(Entries with animation source code)
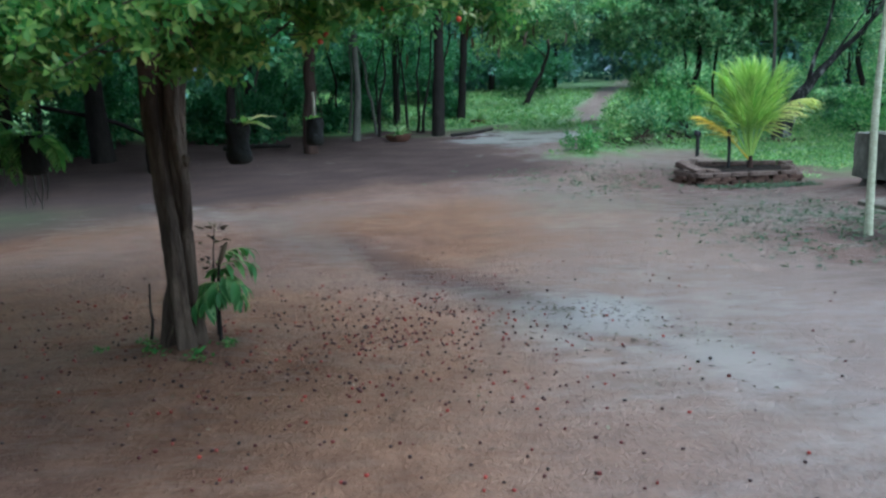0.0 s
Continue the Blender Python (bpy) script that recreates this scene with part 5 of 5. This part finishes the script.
# ---- weeds and grass ----
def weeds():
    rng = np.random.default_rng(81)

    def scatter(n, x0, x1, y0, y1, least):
        x, y = rng.uniform(x0, x1, n), rng.uniform(y0, y1, n)
        keep = green_cover(x, y) * rng.uniform(0.35, 1.65, n) > least
        return x[keep], y[keep]

    xs, ys = zip(scatter(14000, 1, 14, 13.0, 24, 0.6), scatter(12000, -12, 16, 23, 44, 0.6))
    x, y = np.concatenate(xs), np.concatenate(ys)
    n = len(x)
    P = np.stack([x, y, terrain(x, y) + 0.30 * np.exp(-(((x - 4.75) / 0.8) ** 2 + ((y - 19.7) / 0.7) ** 2)) + rng.uniform(0.0, 0.1, n)], 1)
    per = 5
    P = np.repeat(P, per, 0) + rng.normal(size=(n * per, 3)) * [0.07, 0.07, 0.02]
    D = rng.standard_normal((n * per, 3)) * [1, 1, 0.3] + [0, 0, 0.7]
    size = np.repeat(rng.uniform(0.6, 1.3, n), per) * (1 + 0.5 * (P[:, 1] > 24))
    V, F = leaf_blades(P, D, np.array([0, 0, 1.0]) + rng.standard_normal((n * per, 3)) * 0.3, 0.08 * size, 0.028 * size, 0.2, 0.2, False)
    tagged(part("weeds", V, F, WEED), "low bright green weeds and grass beyond the yard", "grass", kind="stuff")
    # sparse sprouts on the bare earth
    n = 1500
    x = np.concatenate([rng.normal(4.7, 0.9, 840), rng.normal(2.9, 1.0, 360), rng.uniform(4.0, 5.9, 300)])
    y = np.concatenate([rng.normal(8.9, 1.1, 840), rng.normal(14.2, 1.1, 360), rng.normal(12.75, 0.14, 300)])
    P = np.repeat(np.stack([x, y, terrain(x, y) + 0.012], 1), 4, 0) + rng.normal(size=(n * 4, 3)) * [0.035, 0.035, 0.006]
    D = rng.standard_normal((n * 4, 3)) * [1, 1, 0.15] + [0, 0, 0.15]
    V, F = leaf_blades(P, D, np.array([0, 0, 1.0]) + rng.standard_normal((n * 4, 3)) * 0.3, rng.uniform(0.03, 0.085, n * 4), rng.uniform(0.014, 0.036, n * 4), 0.1, 0.1, False)
    tagged(part("sprouts", V, F, SPROUT), "sparse small green sprouts on the bare earth", "weeds", kind="stuff")


weeds()


# ---- fallen fruit and litter ----
def on_ground(rng, groups):
    pts = []
    for n, (cx, cy), (sx, sy) in groups:
        pts.append(np.stack([rng.normal(cx, sx, n), rng.normal(cy, sy, n)], 1))
    p = np.vstack(pts)
    p = p[p[:, 1] > 2.4]
    z = terrain(p[:, 0], p[:, 1]) + 0.018 * soft_noise(p[:, 0], p[:, 1], 1.1, 1) + 0.007 * soft_noise(p[:, 0], p[:, 1], 4.5, 2) + 0.003 * soft_noise(p[:, 0], p[:, 1], 15, 3)
    z = z + 0.07 * np.exp(-(((p[:, 0] + 1.62) / 0.55) ** 2 + ((p[:, 1] - 5.05) / 0.5) ** 2))
    return np.column_stack([p, z])


def fallen_fruit():
    rng = np.random.default_rng(91)
    P = on_ground(rng, [(430, (-0.35, 5.5), (0.62, 0.62)), (330, (-0.7, 4.3), (1.0, 0.75)), (210, (-2.4, 5.7), (0.8, 0.75)), (60, (0.9, 4.4), (0.8, 1.2)), (60, (0.2, 6.8), (1.6, 1.2))])
    a = np.linspace(0, 2 * np.pi, 6, endpoint=False)
    ball = np.vstack([[[0, 0, -0.8]]] + [np.stack([np.cos(a + k * 0.5) * np.cos(e), np.sin(a + k * 0.5) * np.cos(e), np.full(6, np.sin(e) * 0.8)], 1) for k, e in enumerate((-0.5, 0.5))] + [[[0, 0, 0.8]]])
    tri = [(0, 1 + (k + 1) % 6, 1 + k) for k in range(6)] + [(1 + k, 1 + (k + 1) % 6, 7 + k) for k in range(6)] + [(7 + k, 1 + (k + 1) % 6, 7 + (k + 1) % 6) for k in range(6)] + [(7 + k, 7 + (k + 1) % 6, 13) for k in range(6)]
    n = len(P)
    r = rng.uniform(0.007, 0.0125, n)
    V = P[:, None] + (ball[None] * r[:, None, None]) * rng.uniform(0.8, 1.25, (n, 1, 3)) + np.array([0, 0, 1.0]) * (r * 0.55)[:, None, None]
    F = (np.array(tri)[None] + (np.arange(n) * 14)[:, None, None]).reshape(-1, 3)
    tagged(part("fallen_fruit", V.reshape(-1, 3), F, FRUIT_DOWN, smooth=True), "many small dark red fallen fruits on wet earth", "fruit", kind="stuff")
    P = on_ground(rng, [(420, (-0.6, 5.2), (1.4, 1.2)), (160, (-2.6, 5.6), (0.9, 0.9)), (420, (4.8, 8.4), (1.0, 1.1)), (180, (2.6, 13.0), (1.5, 1.8)), (260, (0.6, 10.0), (3.2, 3.0)), (300, (-5, 18.5), (3.0, 1.2)), (170, (1.08, 5.82), (0.24, 0.13)), (120, (1.5, 5.3), (0.35, 0.3)), (60, (2.0, 4.6), (0.5, 0.5))])
    n = len(P)
    D = rng.standard_normal((n, 3)) * [1, 1, 0.1]
    V, F = leaf_blades(P + [0, 0, 0.006], D, np.array([0, 0, 1.0]) + rng.standard_normal((n, 3)) * 0.2, rng.uniform(0.015, 0.055, n), rng.uniform(0.006, 0.022, n), 0.1, 0.1, False)
    tagged(part("leaf_litter", V, F, LITTER), "scattered dead leaves and twig bits on the earth", "litter", kind="stuff")


fallen_fruit()
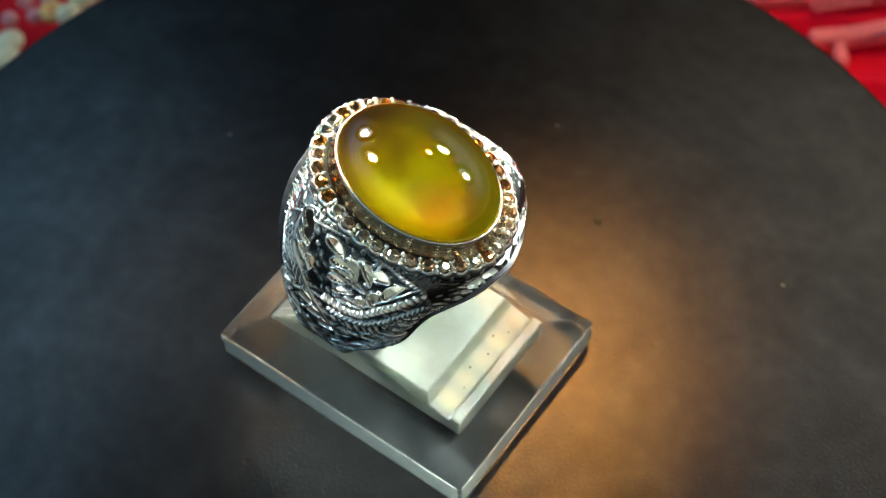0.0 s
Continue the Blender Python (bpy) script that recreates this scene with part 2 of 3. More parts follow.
# ---- the table and what lies behind ----
def build_table():
    n = 120
    bm = bmesh.new()
    grid = [[bm.verts.new((-0.3 + 0.6 * i / n, 0.04 + 0.36 * j / n, -0.035 + 0.004 * noise.noise((i * 0.3, j * 0.15, 0.0)))) for i in range(n + 1)] for j in range(n + 1)]
    for j in range(n):
        for i in range(n):
            bm.faces.new((grid[j][i], grid[j][i + 1], grid[j + 1][i + 1], grid[j + 1][i]))
    tagged(part("table_cover", bm, M_CLOTH), "crumpled glossy red cloth spread under the turntable", "tablecloth", kind="structure")


def build_bench():
    bm = prism([(-0.9, -0.06), (0.9, -0.06), (0.9, -0.042), (-0.9, -0.042)], -0.6, 1.0)
    tagged(part("table", bm, M_TABLE, smooth=False), "dark table top", "table", kind="structure")


def strand(name, mat, beads, radius, label, category, flat=1.0):
    """A short string of round or flattened beads lying on the cloth."""
    root = tagged(new(name), label, category)
    bm = bmesh.new()
    bmesh.ops.create_icosphere(bm, subdivisions=3, radius=radius)
    bmesh.ops.scale(bm, verts=bm.verts, vec=(1, 1, flat))
    first = None
    for x, y in beads:
        m = pose(x, y, -0.031 + radius)
        if first is None:
            first = part("bead", bm, mat, root)
            first.matrix_local = m
        else:
            shared("bead", first.data, root, m)


def build_spotlights():
    """The hooded spotlights that show as white marks on the stone: a cup with a glowing frosted ring."""
    for _, at, _, size, _, _, ring_width in LAMPS:
        r = size / 2
        wide = ring_width == 0
        root = tagged(new("spotlight"), "small hooded warm lamp over the turntable" if wide else "small hooded white spotlight aimed at the ring", "spotlight", kind="structure")
        if not wide:
            part("diffuser", lathe([(r * 1.02, 0.001), (r * ring_width, -0.004), (r * ring_width, 0.0), (r * 1.02, 0.004)], 48), M_DIFFUSER, root)
        part("hood", lathe([(r * 1.95, -0.012), (r * 2.1, -0.012), (r * 2.1, 0.03), (r * 0.6, 0.06), (r * 0.5, 0.058), (r * 1.95, 0.028)], 48), M_RIM, root)
        root.matrix_world = look(at, DISC_SPOT if wide else RING_SPOT)


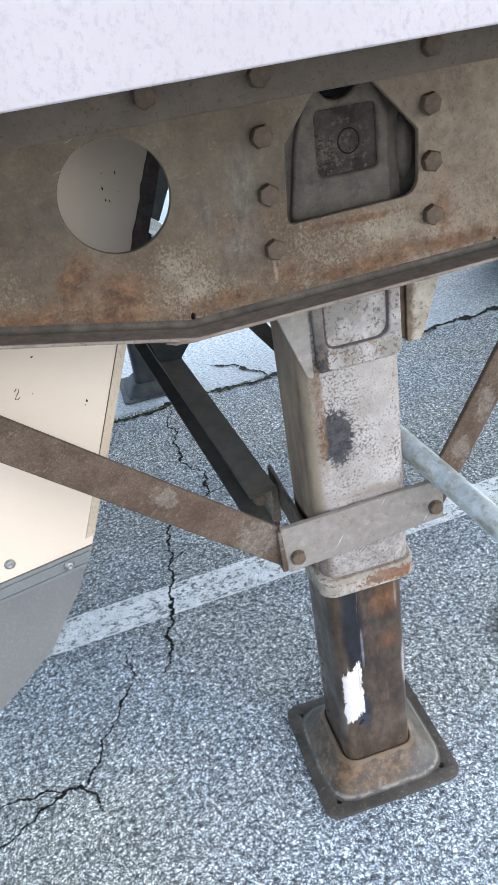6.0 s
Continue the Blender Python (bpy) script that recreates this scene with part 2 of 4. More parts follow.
def make_plain_metal(name, dark, light, rust=0.3, rough=0.6, metal=0.2, rustcol=(0.2, 0.095, 0.045), scale=20.0):
    m = Mat(name)
    col = m.ramp(m.noise(scale, 6, 0.7), (0.3, dark), (0.7, light))
    spots = m.ramp(m.noise(scale * 2.3, 6, 0.75), (0.66 - 0.25 * rust, 0.0), (0.72 - 0.15 * rust, 1.0))
    col = m.mix(m.calc("MULTIPLY", spots, min(1.0, rust * 1.6)), col, rustcol)
    fleck = m.ramp(m.noise(scale * 14, 3, 0.7), (0.34, 0.5), (0.42, 0.0))
    col = m.mix(fleck, col, tuple(0.45 * k for k in dark))
    return m.done(col, m.ramp(m.noise(scale * 1.5, 4), (0.3, rough - 0.1), (0.7, rough + 0.12)), metal, m.noise(scale * 8, 4, 0.7), 0.25, 0.001)


def make_brace_paint():
    """Brown paint with fine pale flecks, thin scratches and two pale scuffed patches."""
    m = Mat("brown_brace_paint")
    col = m.ramp(m.noise(22, 7, 0.72), (0.38, (0.118, 0.080, 0.058)), (0.62, (0.190, 0.140, 0.106)))
    turned = m.n("VectorRotate", Vector=m.co, Angle=0.72)
    turned.rotation_type = "Y_AXIS"
    wear = m.ramp(m.noise(130, 5, 0.75, m.warp((0.45, 1, 1.2), (0, 0, 0), turned.outputs[0])), (0.60, 0.0), (0.65, 0.6))
    col = m.mix(wear, col, (0.31, 0.245, 0.19))
    for at, size in (((-0.268, -0.08, 0.705), (0.020, 0.05, 0.019)), ((-0.158, -0.07, 0.592), (0.034, 0.05, 0.040)), ((0.156, -0.065, 0.645), (0.016, 0.05, 0.024)), ((0.190, -0.065, 0.71), (0.014, 0.05, 0.03))):
        col = m.mix(m.calc("MULTIPLY", m.blob(at, size, 0.3, 1.3, 80), 0.48), col, m.ramp(m.noise(130, 4, 0.7), (0.42, (0.24, 0.20, 0.17)), (0.55, (0.40, 0.355, 0.315))))
    x, z = m.axis(0), m.axis(2)
    bare = m.calc("ADD", m.calc("SUBTRACT", z, 0.815), m.calc("MULTIPLY", m.noise(45, 5, 0.7), 0.04))
    bare = m.calc("MULTIPLY", m.ramp(m.calc("MULTIPLY", bare, 20.0), (0.3, 0.0), (0.55, 1.0)), m.ramp(x, (0.10, 0.0), (0.12, 1.0)))
    col = m.mix(m.calc("MULTIPLY", bare, 0.85), col, m.ramp(m.noise(60, 5, 0.7), (0.38, (0.43, 0.365, 0.31)), (0.62, (0.56, 0.485, 0.42))))
    fleck = m.ramp(m.noise(380, 4, 0.75), (0.36, (0.78, 0.77, 0.76)), (0.5, (1.0, 1.0, 1.0)), (0.66, (1.35, 1.35, 1.35)))
    col = m.mix(1.0, col, fleck, "MULTIPLY")
    rust = m.ramp(m.noise(35, 6, 0.75, m.warp((1, 1, 1), (8, 3, 1))), (0.62, 0.0), (0.72, 0.4))
    col = m.mix(rust, col, (0.15, 0.062, 0.030))
    return m.done(col, 0.66, 0.0, m.noise(200, 4, 0.7), 0.25, 0.001, tone=(0.51, 0.475, 0.45))


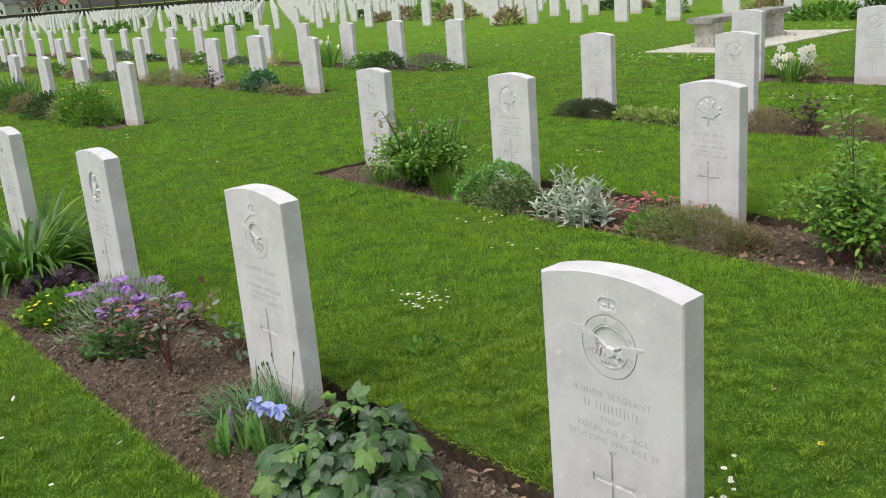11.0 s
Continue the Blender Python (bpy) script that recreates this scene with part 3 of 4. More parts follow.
SEDUM = leafy("stonecrop_leaf", G((0.10, 0.25, 0.045), (0.16, 0.34, 0.07), (0.25, 0.44, 0.11)), 0.6, 0.3, 0.2, 30)
LIMEMAT = leafy("lime_mat_leaf", G((0.10, 0.24, 0.022), (0.16, 0.34, 0.032), (0.24, 0.44, 0.05)), 0.6, 0.25, 0.3, 30)
PALEMAT = leafy("pale_mat_leaf", G((0.22, 0.32, 0.07), (0.29, 0.40, 0.10), (0.37, 0.48, 0.14)), 0.6, 0.3, 0.2, 30)
SEDUMDARK = leafy("dark_stonecrop_leaf", G((0.10, 0.20, 0.06), (0.15, 0.27, 0.08), (0.23, 0.24, 0.11)), 0.6, 0.3, 0.15, 30)
PURPLELEAF = leafy("purple_leaf", G((0.05, 0.03, 0.045), (0.085, 0.055, 0.075), (0.14, 0.09, 0.115)), 0.5, 0.4, 0.15, 40)
REDLEAF = leafy("red_tinged_leaf", [(0.0, (0.36, 0.07, 0.018)), (0.32, (0.16, 0.038, 0.020)), (0.5, (0.10, 0.06, 0.045)), (0.8, (0.08, 0.11, 0.05)), (1.0, (0.30, 0.28, 0.26))], 0.45, 0.5, 0.2, 40)
STRAPLEAF = leafy("strap_leaf", [(0.0, (0.035, 0.10, 0.014)), (0.5, (0.07, 0.17, 0.022)), (0.88, (0.12, 0.25, 0.035)), (1.0, (0.33, 0.23, 0.07))], 0.4, 0.45, 0.3, 12)
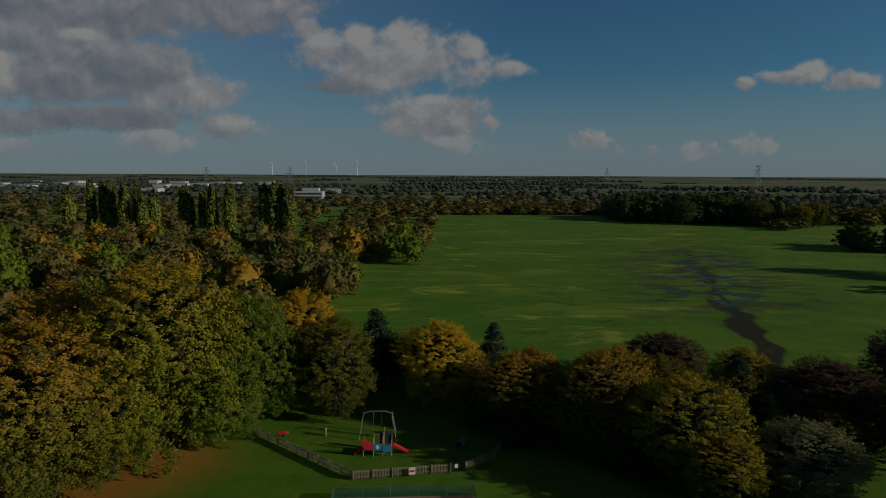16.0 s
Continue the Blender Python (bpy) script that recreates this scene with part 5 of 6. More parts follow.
SHRUB.append(as_mesh("bush", *bough_mesh(67, 9000, 0.040, 420, 0.9, (0.12, 0.22), 0.12, 0.60, 0.9), True))      # a neat mound
TRUNKS = [trunk_mesh(i) for i in range(3)]


def with_material(me, material, cache={}):
    """The same crown in another foliage."""
    key = (me.name, material.name)
    if key not in cache:
        c = me.copy()
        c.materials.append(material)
        c.materials.append(HEART_SHADE)
        cache[key] = c
    return cache[key]


def tree(x, y, height, radius, crown, material, label, turn=0.0, clear=0.14, category="tree", group=""):
    """A tree: trunk with limbs, and its crown from clear * height up to the top."""
    t = thing("tree", label, category, group, at=(x, y, DECK if y > 5 else 0), turn=turn)
    tr = new("trunk", TRUNKS[int(abs(x) * 7) % 3])
    wide = min(height * 0.75, radius * 2.2)
    tr.parent, tr.scale = t, (wide, wide, height * 0.95)
    cr = new("crown", with_material(crown, material))
    cr.parent = t
    top = max(v.co.z for v in crown.vertices)
    cr.location = (0, 0, height * clear)
    cr.scale = (radius, radius, height * (1 - clear) / top)
    return t


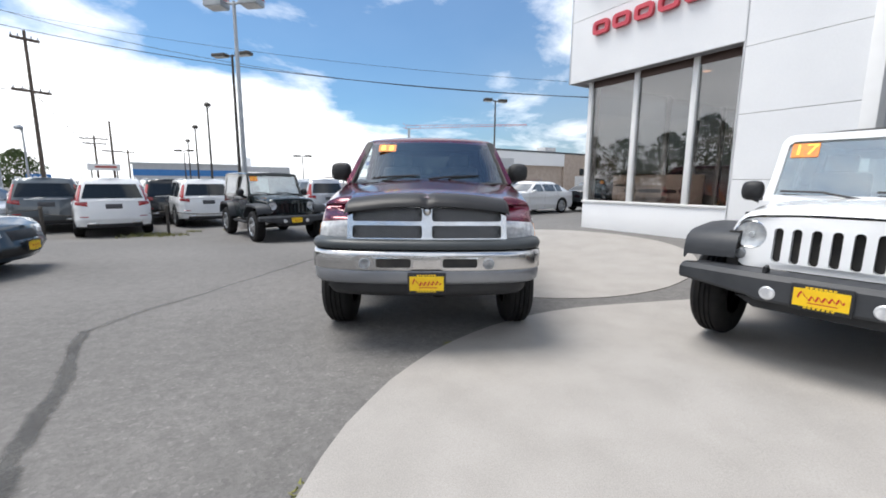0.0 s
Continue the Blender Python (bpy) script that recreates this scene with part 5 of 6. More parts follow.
def hood_z(y, x):
    """Height of the hood: crowned, with a raised middle, falling to the nose."""
    base = float(np.interp(y, [-0.85, -0.75, -0.5, 0.0, 0.5], [1.235, 1.262, 1.305, 1.365, 1.405]))
    t = abs(x) / 0.67
    return base + 0.03 - 0.058 * t ** 2.3 - 0.006 * math.exp(-((t - 0.62) / 0.05) ** 2)


burgundy_pickup()

# ---------------------------------------------------------------- boxy off-roaders with seven-slot grilles
def off_roader(name, m, label, colour, doors, sticker, rim_mat, top_mat, group):
    jeep = empty(name, m, label, "off-roader", group)
    wb = 2.95 if doors == 4 else 2.42
    tail = wb + 0.62
    R = 0.405

    def W(y, z):
        return 0.775 - 0.02 * max(0, 0.8 - z) / 0.3 - 0.012 * max(0, z - 1.0) / 0.2
    arch_r = (wb, 0.50, 0.48)
    low = arch_low(lambda y: 0.54, [arch_r])
    bm = shell(W, lambda z: 0.60, lambda z: tail, 0.62, tail - 0.06, 0.05, 0.0, 0.0, low, lambda y: 1.17, side_stations(0.62, tail - 0.06, [arch_r], 0.2), nv=8, nf=3, nc=3)
    part("tub", bm, colour, jeep, smooth=35)
    # hood with its sides
    bm = bmesh.new()
    rows = []
    for y, hw, z in ((-0.452, 0.585, 1.082), (-0.43, 0.595, 1.104), (-0.3, 0.605, 1.125), (0.0, 0.63, 1.148), (0.3, 0.655, 1.165), (0.62, 0.69, 1.18), (0.72, 0.70, 1.183)):
        row = [(-hw, y, 0.78), (-hw, y, z - 0.10), (-hw + 0.015, y, z - 0.04), (-hw + 0.06, y, z - 0.005)]
        row += [(hw * t, y, z + 0.03 * (1 - t * t)) for t in (-0.75, -0.5, -0.2, 0.2, 0.5, 0.75)]
        row += [(hw - 0.06, y, z - 0.005), (hw - 0.015, y, z - 0.04), (hw, y, z - 0.10), (hw, y, 0.78)]
        rows.append(row)
    grid(bm, rows)
    part("hood", bm, colour, jeep, smooth=40)
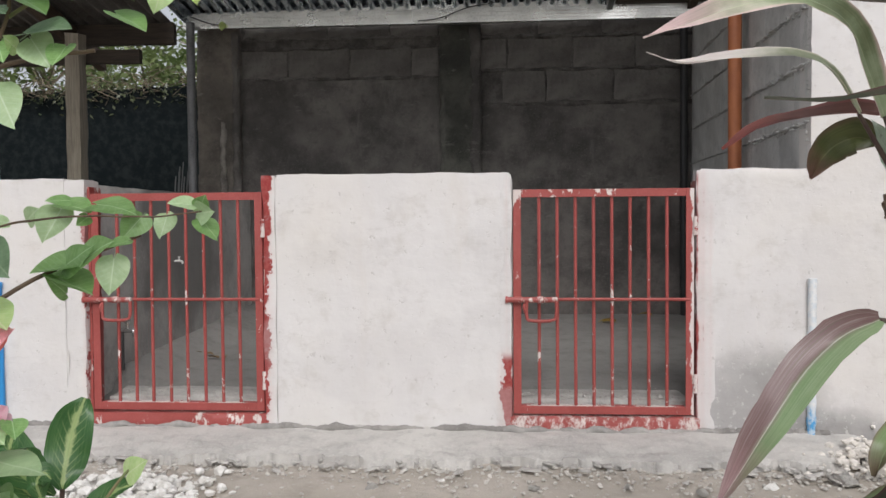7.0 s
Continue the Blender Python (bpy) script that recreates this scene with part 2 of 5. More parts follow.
def curve(points, n=12):
    """A smooth line through points (Catmull-Rom)."""
    p = [Vector(q) for q in points]
    p = [2 * p[0] - p[1], *p, 2 * p[-1] - p[-2]]
    out = []
    for i in range(1, len(p) - 2):
        for k in range(n):
            t = k / n
            a, b, c, d = p[i - 1], p[i], p[i + 1], p[i + 2]
            out.append(0.5 * (2 * b + (c - a) * t + (2 * a - 5 * b + 4 * c - d) * t * t + (3 * b - a - 3 * c + d) * t ** 3))
    return out + [p[-2]]


def merge(*bms):
    out = bmesh.new()
    for b in bms:
        me = bpy.data.meshes.new("tmp")
        b.to_mesh(me)
        b.free()
        out.from_mesh(me)
        bpy.data.meshes.remove(me)
    return out


def blob(at, size, seed, sub=2, rough=0.35):
    bm = bmesh.new()
    bmesh.ops.create_icosphere(bm, subdivisions=sub, radius=1.0)
    for v in bm.verts:
        d = v.co.normalized()
        r = 1 + rough * noise.noise(d * 1.7 + Vector((seed, 0, seed * 0.7))) + rough * 0.4 * noise.noise(d * 5 + Vector((seed, 2, 0)))
        v.co = Vector((d.x * size[0], d.y * size[1], d.z * size[2])) * r + Vector(at)
    return bm


# ---- materials of the place ----
FRONT = 3.62
BACK = 5.85
mat_left = plaster_white("whitewash_left", [(-1.515, 0.022, -0.06, 0.86, 0.05)])
mat_mid = plaster_white("whitewash_middle", [(-0.83, 0.035, -0.06, 0.95, 0.05), (0.118, 0.02, -0.06, 0.22, 0.035), (0.132, 0.008, 0.36, 0.52, 0.03)])
mat_right = plaster_white("whitewash_right", [], [(1.05, -0.03, 0.25, 0.27), (1.36, -0.1, 0.2, 0.12)])
mat_trim = plaster_white("whitewash_trim", [(-0.83, 0.034, -0.06, 0.95, 0.06), (0.122, 0.02, -0.06, 0.22, 0.035), (0.823, 0.003, -0.06, 0.9, 0.01), (0.846, -0.004, -0.06, 0.9, 0.012), (0.872, -0.008, 0.0, 0.8, 0.014), (0.118, -0.012, 0.2, 0.93, 0.03), (-1.512, 0.016, -0.06, 0.86, 0.05)])
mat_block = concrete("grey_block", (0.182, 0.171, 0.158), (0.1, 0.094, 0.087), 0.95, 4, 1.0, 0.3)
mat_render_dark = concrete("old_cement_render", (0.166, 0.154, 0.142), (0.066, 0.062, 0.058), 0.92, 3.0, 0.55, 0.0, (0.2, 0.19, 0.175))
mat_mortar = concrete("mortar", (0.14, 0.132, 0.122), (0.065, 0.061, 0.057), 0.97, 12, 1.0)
mat_side = concrete("side_block", (0.64, 0.64, 0.62), (0.5, 0.5, 0.485), 0.92, 5, 0.7, 0.18)
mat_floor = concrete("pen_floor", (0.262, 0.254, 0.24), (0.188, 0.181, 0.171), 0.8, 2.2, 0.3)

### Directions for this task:
Your task is to reproduce the entries above word for word, from the first line through the line with "rng = np.random.default_rng(81)", and please leave out any pictures.

### Solved problem:
0.0 s
Continue the Blender Python (bpy) script that recreates this scene with part 5 of 5. This part finishes the script.
# ---- weeds and grass ----
def weeds():
    rng = np.random.default_rng(81)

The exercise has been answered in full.